> **Stated exercise**
In the data below, find every line with the string "part" and pull it out.

## start Raw data

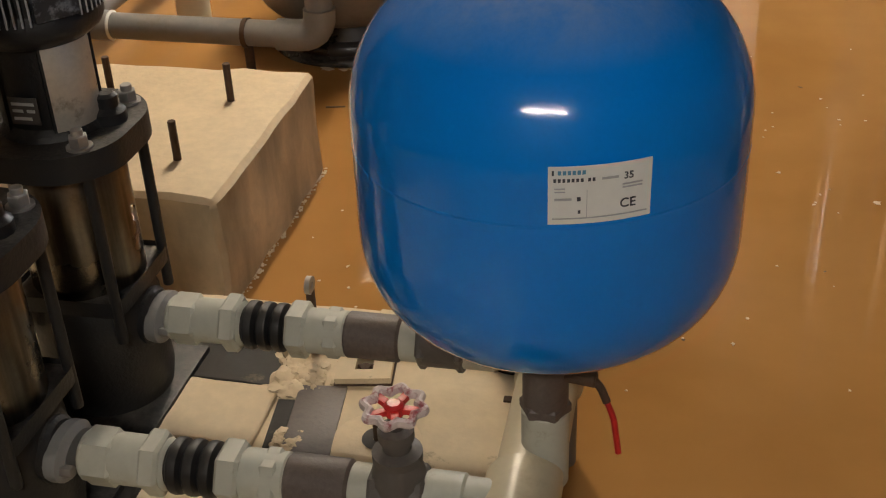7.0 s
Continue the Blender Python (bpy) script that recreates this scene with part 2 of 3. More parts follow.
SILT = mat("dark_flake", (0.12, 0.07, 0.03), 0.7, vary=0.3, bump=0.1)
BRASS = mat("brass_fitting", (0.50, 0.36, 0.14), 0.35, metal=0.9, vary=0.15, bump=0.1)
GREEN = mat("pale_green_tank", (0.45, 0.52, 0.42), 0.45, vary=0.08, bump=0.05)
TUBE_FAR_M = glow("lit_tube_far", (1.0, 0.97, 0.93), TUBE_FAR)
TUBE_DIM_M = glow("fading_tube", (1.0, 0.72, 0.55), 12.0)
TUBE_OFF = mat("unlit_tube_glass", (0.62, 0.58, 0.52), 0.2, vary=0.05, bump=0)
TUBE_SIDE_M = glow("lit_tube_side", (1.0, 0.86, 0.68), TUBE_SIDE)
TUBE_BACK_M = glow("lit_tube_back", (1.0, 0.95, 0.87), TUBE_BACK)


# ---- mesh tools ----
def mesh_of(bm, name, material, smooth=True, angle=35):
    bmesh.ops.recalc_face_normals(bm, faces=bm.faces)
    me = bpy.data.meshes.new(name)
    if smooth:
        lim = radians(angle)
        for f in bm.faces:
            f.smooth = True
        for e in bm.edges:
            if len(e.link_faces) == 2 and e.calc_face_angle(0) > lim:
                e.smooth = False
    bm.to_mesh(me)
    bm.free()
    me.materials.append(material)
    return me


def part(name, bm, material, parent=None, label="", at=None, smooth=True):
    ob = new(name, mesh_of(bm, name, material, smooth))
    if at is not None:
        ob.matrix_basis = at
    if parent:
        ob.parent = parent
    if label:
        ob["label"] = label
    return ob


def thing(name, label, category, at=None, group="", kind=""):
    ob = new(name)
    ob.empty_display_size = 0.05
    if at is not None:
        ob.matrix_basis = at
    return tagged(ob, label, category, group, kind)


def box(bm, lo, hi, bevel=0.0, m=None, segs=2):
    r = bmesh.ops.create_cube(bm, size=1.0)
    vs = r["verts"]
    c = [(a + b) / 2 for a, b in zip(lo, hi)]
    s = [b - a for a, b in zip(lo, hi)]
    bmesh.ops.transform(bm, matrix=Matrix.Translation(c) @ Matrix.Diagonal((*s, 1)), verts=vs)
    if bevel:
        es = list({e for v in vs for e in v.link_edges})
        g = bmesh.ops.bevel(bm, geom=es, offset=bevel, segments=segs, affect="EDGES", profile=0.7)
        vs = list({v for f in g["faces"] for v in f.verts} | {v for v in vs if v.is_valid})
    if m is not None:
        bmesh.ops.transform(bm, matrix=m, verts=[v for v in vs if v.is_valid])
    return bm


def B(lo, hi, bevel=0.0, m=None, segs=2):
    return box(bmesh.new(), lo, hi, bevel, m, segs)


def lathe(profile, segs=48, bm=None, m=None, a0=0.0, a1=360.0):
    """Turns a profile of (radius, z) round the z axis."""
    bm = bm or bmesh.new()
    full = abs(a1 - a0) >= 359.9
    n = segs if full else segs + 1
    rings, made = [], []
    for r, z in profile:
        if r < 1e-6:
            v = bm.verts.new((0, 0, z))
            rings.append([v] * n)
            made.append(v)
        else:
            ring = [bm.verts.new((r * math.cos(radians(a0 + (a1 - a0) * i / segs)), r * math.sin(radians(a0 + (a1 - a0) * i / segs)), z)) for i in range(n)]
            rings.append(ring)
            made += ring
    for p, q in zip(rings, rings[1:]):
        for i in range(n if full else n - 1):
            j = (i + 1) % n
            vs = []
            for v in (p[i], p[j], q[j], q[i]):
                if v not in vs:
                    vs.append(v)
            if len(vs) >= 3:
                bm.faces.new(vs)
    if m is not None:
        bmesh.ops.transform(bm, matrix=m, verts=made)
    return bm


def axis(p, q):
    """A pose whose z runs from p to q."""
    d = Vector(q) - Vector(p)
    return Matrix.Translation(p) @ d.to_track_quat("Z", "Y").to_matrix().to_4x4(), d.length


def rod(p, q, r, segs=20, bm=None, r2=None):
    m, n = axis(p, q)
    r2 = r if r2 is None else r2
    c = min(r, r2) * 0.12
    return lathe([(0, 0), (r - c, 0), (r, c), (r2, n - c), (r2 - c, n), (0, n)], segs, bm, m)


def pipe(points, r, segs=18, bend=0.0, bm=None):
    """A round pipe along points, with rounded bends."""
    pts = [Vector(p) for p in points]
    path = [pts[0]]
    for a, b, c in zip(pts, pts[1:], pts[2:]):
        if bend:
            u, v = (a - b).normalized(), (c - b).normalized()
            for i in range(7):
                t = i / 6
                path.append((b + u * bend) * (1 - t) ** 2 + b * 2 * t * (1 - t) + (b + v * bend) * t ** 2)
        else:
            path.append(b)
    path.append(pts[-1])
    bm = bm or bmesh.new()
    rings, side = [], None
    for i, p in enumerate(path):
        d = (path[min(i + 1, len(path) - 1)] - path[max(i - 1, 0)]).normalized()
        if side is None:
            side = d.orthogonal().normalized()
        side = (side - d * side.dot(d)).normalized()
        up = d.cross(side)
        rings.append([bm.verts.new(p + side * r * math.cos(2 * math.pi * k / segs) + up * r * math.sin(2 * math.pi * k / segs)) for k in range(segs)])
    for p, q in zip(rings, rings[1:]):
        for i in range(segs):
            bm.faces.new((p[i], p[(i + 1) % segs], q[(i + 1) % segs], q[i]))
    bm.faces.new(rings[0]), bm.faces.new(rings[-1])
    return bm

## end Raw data

> **Output**
Continue the Blender Python (bpy) script that recreates this scene with part 2 of 3. More parts follow.
def part(name, bm, material, parent=None, label="", at=None, smooth=True):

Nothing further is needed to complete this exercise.